Variety, I’m told, is the spice of life, and it is another thing ‘Voyage from Vinland’ has going in its favour. Bolero make sure the songs sway back and forth from one style to another which allows the CD to flow smoothly from beginning to end and not become mired down in a relentless, self-neutralising gallop. The pelting fury that makes up much of the CD is carefully interspersed with a few more rollicking songs that rely heavily on some outstanding heroic clean vocals and jauntier melodies that entertain without ever becoming cloyingly silly.
It’s getting more and more difficult, even as a certified fan, not to be cynical when dealing with new bands in this field of music, but I’d urge even the most jaded of listener to make sure they don’t let Bolero pass them by unnoticed. ‘Voyage from Vinland’ is a mighty fine serving of aggressive, yet uplifting, battle hymns, with enough zest and spirit to shake anyone out of their folk metal hangover.
(Originally written for http://www.metalcdratings.com/)
Having heard folk metal that originates mostly from scandinavia (bands such as Ensiferum, Moonsorrow, etc.), it was interesting to hear what folk metal from these "non-native" countries sound like. Bands such as Eluveitie and Equilibrium instantly come to mind as successful non-scandinavian folk bands. Bolero hails from Canada, where war metal bands (in the veins of Blasphemy, Revenge and Conqueror) are more common.
Fortunately, Bolero doesn't disappoint, with the unsuspecting listener easily lumping them with the Finnish and Swedish folk metal bands, with the melodic death metal influenced brand of folk metal. Right from the start, songs such as Send of the War Summons bring bands like Ensiferun to mind, with the heroic riffs and the growls that are reminiscent of the Victory Songs album. On parts with clean vocals, Turisas' fun take on folk and battle metal instantly come to mind, without compromising the quality and enjoyability of the music. Fortunately, unlike Ensiferum's current frontman Petri, vocalist Morgan is able to belt out his vocals effortlessly. Songs such as Pint Held High brings Korpiklaani to mind, with the drinking theme, with the only difference being the rough vocals and the music that resembles Finntroll's Nattfödd album.

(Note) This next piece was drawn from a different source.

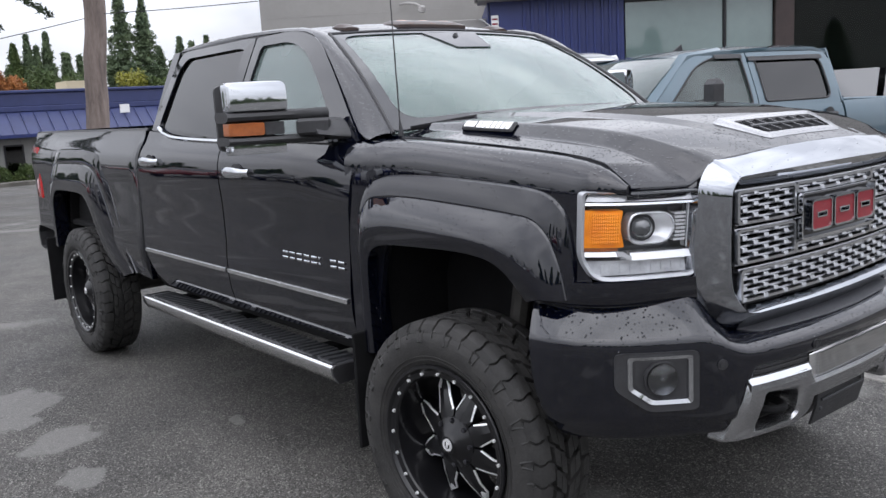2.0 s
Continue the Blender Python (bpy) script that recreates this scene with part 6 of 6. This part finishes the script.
# woods behind the low shop: y, height of the top, reach
WOOD_X = -115.0
for y, top, r, seed in ((38.6, 18.3, 5.6, 1), (41.5, 17.5, 5.2, 2), (31.5, 10.2, 2.2, 3), (33.2, 10.1, 2.2, 4), (29.5, 9.2, 2.0, 5), (43.7, 11.4, 3.4, 7), (46.4, 12.5, 3.8, 8), (48.2, 12.0, 3.4, 14), (52.2, 11.9, 2.2, 15), (42.0, 9.3, 3.4, 16), (45.1, 9.5, 3.6, 17), (50.6, 9.4, 3.6, 18), (35.2, 8.8, 2.2, 19), (36.8, 9.6, 2.2, 20), (20.6, 10.7, 2.0, 21), (22.7, 8.8, 2.0, 22), (31.0, 10.6, 2.0, 23), (24.2, 8.4, 2.2, 24), (54.5, 11.0, 2.4, 25), (57.0, 11.6, 2.6, 26), (60.0, 11.2, 2.6, 27), (17.5, 9.0, 2.2, 28)):
    z0 = ground_z(WOOD_X) - 0.5
    conifer(Vector((WOOD_X, y, z0)), top - z0, r, "tall dark green fir behind the low shop", FIR, seed, cards=24, size=0.24, step=0.62, droop=0.22, power=0.95, slim=0.34)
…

On the softer parts of the album the band also doesn't forget to keep up the heroic feel and emotion of the album. For example, the interlude Our Land, Our Seas, Our Skies gives listeners a sense of standing atop a mountain and breathing in the cold air, enjoying the majestic view that lays beneath, the lands that one has yet to conquer. The band also makes use of the usual sound effects that folk metal bands tend to use, such as the sound of battle on Risen Victorious and the sound of water splashing against the shore on O' Hail the Northlander. On the latter track, the sudden break in the music at 3:15 almost reminds listeners of thrash metal, another display of their wide range of influences while writing their music.
The only disappointing moment on the album is the acoustic A Silence Prolonging, which gave rise to an awkward moment especially after the energetic Throne of Storms. While the instrumentals could have been a good break in between songs, the low vocals felt slightly awkward and it seems that Morgan is more suited for the higher, heroic styled vocals instead. Fortunately though, this is the only song where he utilises such a vocal style. The interlude Way to Forgotten Lands while isn't bad on its own certainly caused the listener to slightly lose patience, and hearing the band going back to their usual tempo on the closing track Sworn Under the Winter's Majesty was certainly refreshing.
Voyage from Vinland is an extremely enjoyable album, and it certainly brings back memories of my first encounter with bands such as Ensiferum, with the catchiness and the heroic feel of the music. While nothing particularly new, it does provide a refreshing look at the whole host of metal bands that come out of Canada.